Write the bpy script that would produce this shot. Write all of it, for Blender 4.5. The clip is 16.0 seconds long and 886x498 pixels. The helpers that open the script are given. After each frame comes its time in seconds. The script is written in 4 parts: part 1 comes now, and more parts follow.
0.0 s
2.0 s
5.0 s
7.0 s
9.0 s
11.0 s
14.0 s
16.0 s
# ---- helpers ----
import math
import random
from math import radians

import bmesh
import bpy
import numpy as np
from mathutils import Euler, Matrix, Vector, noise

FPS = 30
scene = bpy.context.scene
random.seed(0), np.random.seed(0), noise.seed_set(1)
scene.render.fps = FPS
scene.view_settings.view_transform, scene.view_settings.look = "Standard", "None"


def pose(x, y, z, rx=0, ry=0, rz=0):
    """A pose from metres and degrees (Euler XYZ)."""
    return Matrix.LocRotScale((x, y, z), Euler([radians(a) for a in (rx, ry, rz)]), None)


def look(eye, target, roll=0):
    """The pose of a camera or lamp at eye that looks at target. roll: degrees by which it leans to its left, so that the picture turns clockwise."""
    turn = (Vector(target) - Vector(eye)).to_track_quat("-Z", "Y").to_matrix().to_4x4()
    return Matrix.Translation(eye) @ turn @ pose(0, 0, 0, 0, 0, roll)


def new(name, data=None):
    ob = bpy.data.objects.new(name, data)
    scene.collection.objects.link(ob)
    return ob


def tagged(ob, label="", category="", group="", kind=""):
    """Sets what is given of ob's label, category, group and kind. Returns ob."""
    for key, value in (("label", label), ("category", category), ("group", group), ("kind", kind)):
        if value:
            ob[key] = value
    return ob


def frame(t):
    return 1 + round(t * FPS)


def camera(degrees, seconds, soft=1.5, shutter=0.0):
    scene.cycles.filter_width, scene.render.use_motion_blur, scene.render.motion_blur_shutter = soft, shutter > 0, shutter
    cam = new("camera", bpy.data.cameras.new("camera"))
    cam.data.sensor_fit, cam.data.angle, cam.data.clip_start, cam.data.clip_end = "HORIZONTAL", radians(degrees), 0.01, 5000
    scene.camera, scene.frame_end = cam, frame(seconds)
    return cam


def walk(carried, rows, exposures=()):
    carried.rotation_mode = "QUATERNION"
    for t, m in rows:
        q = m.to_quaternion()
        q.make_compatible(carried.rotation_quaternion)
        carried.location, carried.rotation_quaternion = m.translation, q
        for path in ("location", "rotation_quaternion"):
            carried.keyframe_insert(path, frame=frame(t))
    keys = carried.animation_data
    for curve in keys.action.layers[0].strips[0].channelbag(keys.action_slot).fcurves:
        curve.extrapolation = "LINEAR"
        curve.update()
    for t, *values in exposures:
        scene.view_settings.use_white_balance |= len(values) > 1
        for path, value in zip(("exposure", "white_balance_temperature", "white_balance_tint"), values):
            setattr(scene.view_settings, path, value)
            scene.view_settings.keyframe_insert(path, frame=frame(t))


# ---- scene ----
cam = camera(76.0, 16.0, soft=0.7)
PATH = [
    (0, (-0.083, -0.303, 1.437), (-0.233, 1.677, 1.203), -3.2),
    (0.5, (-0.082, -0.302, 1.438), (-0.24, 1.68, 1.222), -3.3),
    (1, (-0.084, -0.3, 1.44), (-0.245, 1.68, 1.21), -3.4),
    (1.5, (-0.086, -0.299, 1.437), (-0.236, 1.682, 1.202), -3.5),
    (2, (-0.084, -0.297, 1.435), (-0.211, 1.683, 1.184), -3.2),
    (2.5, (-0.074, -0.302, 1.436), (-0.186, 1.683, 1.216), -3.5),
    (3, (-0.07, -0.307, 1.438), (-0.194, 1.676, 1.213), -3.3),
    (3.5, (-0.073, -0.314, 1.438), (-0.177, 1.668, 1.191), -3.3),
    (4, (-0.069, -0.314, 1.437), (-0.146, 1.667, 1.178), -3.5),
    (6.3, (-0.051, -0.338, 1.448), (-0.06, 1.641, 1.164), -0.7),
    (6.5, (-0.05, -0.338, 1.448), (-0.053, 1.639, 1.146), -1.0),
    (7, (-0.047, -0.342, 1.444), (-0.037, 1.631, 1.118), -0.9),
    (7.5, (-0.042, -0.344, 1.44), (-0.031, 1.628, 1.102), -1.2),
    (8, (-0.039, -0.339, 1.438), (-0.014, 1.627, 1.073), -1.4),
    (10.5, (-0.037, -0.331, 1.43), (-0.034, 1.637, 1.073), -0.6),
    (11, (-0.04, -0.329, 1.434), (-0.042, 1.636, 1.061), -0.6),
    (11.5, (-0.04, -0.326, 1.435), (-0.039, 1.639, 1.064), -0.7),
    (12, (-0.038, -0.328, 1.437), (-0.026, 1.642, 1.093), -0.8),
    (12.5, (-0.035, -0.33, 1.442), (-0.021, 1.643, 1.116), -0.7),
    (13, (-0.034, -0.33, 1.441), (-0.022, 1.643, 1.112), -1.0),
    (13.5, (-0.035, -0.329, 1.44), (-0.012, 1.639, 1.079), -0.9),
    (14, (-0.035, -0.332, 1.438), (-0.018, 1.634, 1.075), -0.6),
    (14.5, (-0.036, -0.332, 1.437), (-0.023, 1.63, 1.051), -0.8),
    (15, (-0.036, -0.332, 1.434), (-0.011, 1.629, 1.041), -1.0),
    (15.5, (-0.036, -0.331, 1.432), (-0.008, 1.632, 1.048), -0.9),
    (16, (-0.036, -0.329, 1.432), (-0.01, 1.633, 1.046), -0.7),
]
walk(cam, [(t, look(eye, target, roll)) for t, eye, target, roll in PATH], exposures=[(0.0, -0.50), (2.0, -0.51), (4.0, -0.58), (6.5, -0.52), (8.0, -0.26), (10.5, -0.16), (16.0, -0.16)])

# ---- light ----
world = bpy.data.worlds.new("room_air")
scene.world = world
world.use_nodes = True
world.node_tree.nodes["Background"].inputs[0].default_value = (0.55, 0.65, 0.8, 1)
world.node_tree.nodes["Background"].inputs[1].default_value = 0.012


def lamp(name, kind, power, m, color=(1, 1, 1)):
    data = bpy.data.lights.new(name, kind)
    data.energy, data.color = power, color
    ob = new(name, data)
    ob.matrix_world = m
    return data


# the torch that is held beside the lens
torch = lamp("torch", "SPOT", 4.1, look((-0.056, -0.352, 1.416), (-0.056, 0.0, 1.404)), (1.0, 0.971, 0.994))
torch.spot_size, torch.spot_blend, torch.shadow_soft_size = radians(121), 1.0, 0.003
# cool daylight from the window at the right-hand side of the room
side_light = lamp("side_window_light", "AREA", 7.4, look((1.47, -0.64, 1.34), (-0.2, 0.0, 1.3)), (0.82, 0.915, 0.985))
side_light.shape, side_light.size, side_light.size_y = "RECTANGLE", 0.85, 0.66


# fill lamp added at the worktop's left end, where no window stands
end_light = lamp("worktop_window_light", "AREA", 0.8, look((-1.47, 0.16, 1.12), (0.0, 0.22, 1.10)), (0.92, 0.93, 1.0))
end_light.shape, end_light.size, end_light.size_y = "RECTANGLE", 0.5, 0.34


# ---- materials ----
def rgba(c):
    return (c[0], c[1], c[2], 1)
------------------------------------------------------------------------
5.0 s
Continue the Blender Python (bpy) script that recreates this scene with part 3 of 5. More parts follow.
------------------------------------------------------------------------
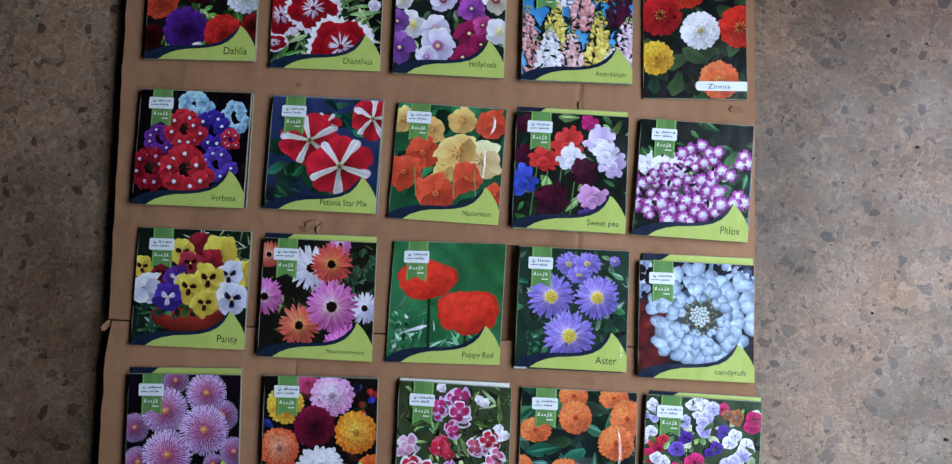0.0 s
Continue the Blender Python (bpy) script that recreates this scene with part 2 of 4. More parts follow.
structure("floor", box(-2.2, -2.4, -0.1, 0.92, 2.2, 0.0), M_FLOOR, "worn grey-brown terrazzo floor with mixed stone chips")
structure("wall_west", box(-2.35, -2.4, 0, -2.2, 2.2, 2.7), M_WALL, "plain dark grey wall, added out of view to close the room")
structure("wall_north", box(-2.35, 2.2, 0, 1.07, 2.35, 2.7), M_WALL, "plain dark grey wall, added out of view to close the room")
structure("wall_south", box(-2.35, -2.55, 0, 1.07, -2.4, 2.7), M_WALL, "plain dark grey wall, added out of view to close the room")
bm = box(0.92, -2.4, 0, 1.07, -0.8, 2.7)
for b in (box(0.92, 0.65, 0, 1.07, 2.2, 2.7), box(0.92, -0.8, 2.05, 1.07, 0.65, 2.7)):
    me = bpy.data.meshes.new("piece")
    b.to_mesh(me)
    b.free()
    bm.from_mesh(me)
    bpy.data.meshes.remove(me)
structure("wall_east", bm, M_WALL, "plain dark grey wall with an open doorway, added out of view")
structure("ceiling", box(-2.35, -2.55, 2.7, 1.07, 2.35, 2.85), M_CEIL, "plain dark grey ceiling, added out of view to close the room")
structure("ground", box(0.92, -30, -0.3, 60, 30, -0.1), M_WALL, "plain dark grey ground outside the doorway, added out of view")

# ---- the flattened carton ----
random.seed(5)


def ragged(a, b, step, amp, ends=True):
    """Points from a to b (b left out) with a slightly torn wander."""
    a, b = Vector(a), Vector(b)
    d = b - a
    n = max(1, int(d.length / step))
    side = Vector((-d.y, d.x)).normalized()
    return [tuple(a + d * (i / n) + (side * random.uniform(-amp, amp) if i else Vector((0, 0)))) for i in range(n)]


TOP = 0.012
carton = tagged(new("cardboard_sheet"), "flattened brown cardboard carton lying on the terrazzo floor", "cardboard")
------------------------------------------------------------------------
• _Task_:
Extract the run of lines that opens with the line containing "scene.render.fps = FPS" and closes with the line containing "radians(degrees), 0.01, 5000"; reproduce it exactly and add nothing.

• _Solved problem_:
scene.render.fps = FPS
scene.view_settings.view_transform, scene.view_settings.look = "Standard", "None"


def pose(x, y, z, rx=0, ry=0, rz=0):
    """A pose from metres and degrees (Euler XYZ)."""
    return Matrix.LocRotScale((x, y, z), Euler([radians(a) for a in (rx, ry, rz)]), None)


def look(eye, target, roll=0):
    """The pose of a camera or lamp at eye that looks at target. roll: degrees by which it leans to its left, so that the picture turns clockwise."""
    turn = (Vector(target) - Vector(eye)).to_track_quat("-Z", "Y").to_matrix().to_4x4()
    return Matrix.Translation(eye) @ turn @ pose(0, 0, 0, 0, 0, roll)


def new(name, data=None):
    ob = bpy.data.objects.new(name, data)
    scene.collection.objects.link(ob)
    return ob


def tagged(ob, label="", category="", group="", kind=""):
    """Sets what is given of ob's label, category, group and kind. Returns ob."""
    for key, value in (("label", label), ("category", category), ("group", group), ("kind", kind)):
        if value:
            ob[key] = value
    return ob


def frame(t):
    return 1 + round(t * FPS)


def camera(degrees, seconds, soft=1.5, shutter=0.0):
    scene.cycles.filter_width, scene.render.use_motion_blur, scene.render.motion_blur_shutter = soft, shutter > 0, shutter
    cam = new("camera", bpy.data.cameras.new("camera"))
    cam.data.sensor_fit, cam.data.angle, cam.data.clip_start, cam.data.clip_end = "HORIZONTAL", radians(degrees), 0.01, 5000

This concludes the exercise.